**WHAT IS BEING ASKED**
Count lines holding the string "recreates" in the data that follows. Reply with one number only.
##### THE DATA
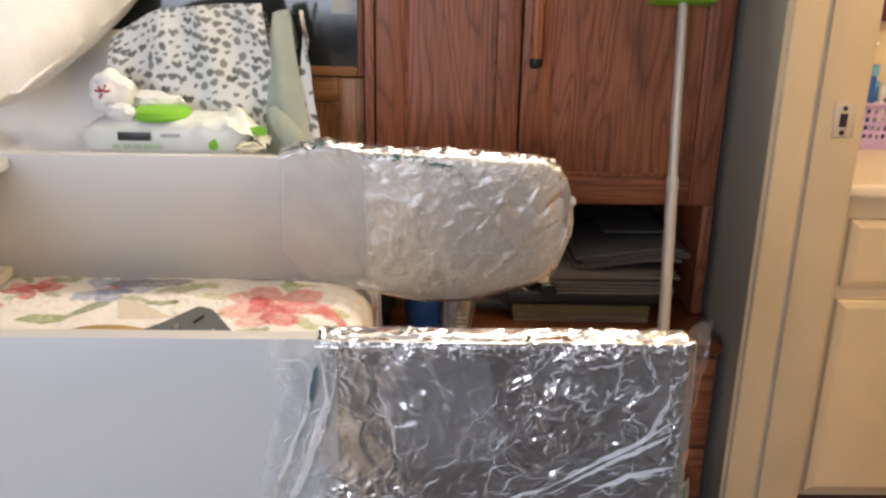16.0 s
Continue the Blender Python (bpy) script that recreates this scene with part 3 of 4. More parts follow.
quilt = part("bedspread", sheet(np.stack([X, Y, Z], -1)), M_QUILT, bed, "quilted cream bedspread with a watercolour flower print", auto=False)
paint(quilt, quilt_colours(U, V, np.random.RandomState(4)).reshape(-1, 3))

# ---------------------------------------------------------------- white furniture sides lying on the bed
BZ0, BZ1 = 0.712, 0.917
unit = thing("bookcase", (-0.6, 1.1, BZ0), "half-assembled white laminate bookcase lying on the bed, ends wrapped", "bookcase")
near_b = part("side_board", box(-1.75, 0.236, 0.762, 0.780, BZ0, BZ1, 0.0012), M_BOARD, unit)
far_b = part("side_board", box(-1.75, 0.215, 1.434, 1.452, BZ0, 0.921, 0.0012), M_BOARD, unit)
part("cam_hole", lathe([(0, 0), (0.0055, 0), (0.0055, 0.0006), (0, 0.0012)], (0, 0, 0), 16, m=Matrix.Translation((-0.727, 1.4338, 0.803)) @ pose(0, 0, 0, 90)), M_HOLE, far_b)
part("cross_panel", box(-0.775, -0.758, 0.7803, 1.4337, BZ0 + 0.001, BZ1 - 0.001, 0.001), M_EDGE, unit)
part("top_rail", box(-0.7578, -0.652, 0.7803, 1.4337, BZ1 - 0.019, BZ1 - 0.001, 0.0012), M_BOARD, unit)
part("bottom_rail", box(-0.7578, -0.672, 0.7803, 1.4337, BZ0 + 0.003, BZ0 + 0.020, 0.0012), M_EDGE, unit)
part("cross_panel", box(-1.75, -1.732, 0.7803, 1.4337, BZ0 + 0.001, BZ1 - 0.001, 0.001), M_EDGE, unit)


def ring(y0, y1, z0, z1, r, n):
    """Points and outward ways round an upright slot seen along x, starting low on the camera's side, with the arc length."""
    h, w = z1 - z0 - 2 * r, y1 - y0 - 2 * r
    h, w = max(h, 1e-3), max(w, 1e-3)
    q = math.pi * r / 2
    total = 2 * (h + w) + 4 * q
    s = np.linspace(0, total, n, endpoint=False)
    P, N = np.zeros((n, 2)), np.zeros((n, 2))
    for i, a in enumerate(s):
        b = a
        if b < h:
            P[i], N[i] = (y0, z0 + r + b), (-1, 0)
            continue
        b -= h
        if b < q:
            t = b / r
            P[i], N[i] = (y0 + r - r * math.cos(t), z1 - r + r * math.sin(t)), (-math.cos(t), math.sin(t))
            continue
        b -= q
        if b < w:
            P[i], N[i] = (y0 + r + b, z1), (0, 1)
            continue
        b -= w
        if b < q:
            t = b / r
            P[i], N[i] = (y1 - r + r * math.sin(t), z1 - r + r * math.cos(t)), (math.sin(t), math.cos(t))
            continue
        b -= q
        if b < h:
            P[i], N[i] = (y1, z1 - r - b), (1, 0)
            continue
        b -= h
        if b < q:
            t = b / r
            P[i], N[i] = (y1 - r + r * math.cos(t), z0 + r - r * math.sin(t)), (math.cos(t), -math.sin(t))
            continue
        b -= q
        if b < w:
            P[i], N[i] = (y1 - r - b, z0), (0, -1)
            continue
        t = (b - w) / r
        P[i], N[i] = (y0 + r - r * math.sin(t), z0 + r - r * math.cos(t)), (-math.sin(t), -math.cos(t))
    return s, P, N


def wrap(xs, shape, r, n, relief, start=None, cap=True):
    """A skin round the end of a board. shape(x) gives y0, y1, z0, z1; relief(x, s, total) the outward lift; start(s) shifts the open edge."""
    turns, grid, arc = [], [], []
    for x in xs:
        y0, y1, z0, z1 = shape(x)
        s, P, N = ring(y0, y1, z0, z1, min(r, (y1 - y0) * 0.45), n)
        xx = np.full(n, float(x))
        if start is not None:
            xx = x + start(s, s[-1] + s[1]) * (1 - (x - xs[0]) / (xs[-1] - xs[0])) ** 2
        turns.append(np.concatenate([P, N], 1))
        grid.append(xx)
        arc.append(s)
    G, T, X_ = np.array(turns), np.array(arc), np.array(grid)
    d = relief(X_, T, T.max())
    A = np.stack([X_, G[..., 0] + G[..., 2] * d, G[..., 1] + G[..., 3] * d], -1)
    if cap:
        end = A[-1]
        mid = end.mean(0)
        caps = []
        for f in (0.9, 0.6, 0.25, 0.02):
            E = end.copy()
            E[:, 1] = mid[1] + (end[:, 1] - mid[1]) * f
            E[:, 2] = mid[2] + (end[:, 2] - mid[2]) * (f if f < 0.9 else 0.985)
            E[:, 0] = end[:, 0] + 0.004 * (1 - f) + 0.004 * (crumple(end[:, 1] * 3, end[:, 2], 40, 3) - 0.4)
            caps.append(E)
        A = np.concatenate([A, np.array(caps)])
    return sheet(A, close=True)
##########
##### THE DATA
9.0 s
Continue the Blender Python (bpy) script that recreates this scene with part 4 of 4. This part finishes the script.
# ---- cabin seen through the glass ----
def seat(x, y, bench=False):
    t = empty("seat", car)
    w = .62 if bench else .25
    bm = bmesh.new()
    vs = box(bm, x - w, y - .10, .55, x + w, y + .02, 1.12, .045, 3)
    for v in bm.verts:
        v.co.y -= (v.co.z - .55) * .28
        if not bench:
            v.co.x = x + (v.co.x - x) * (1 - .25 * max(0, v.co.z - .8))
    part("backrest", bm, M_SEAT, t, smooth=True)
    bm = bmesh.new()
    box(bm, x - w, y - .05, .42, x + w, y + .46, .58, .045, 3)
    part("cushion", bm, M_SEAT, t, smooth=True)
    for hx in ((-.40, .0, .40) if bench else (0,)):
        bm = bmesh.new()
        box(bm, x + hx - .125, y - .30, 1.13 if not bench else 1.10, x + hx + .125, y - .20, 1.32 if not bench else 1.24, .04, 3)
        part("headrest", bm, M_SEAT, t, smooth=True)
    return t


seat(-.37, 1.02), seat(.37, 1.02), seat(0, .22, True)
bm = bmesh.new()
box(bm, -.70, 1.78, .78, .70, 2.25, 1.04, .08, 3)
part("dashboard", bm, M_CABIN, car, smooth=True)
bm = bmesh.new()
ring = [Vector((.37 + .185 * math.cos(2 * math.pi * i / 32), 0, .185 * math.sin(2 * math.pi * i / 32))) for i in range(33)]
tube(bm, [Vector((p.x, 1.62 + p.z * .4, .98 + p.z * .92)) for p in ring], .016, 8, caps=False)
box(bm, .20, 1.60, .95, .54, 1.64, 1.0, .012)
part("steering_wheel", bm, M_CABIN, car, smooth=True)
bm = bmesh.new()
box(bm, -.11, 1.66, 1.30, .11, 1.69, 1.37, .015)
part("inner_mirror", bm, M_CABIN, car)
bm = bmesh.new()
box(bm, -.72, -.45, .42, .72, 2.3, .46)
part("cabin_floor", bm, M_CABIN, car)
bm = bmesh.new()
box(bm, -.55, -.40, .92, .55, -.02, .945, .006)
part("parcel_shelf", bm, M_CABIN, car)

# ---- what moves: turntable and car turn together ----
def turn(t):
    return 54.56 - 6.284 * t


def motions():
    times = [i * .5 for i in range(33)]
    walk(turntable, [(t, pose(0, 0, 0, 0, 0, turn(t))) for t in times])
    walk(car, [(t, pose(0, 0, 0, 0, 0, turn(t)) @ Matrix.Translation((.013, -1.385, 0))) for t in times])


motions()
##########
**WRITTEN ANSWER**
2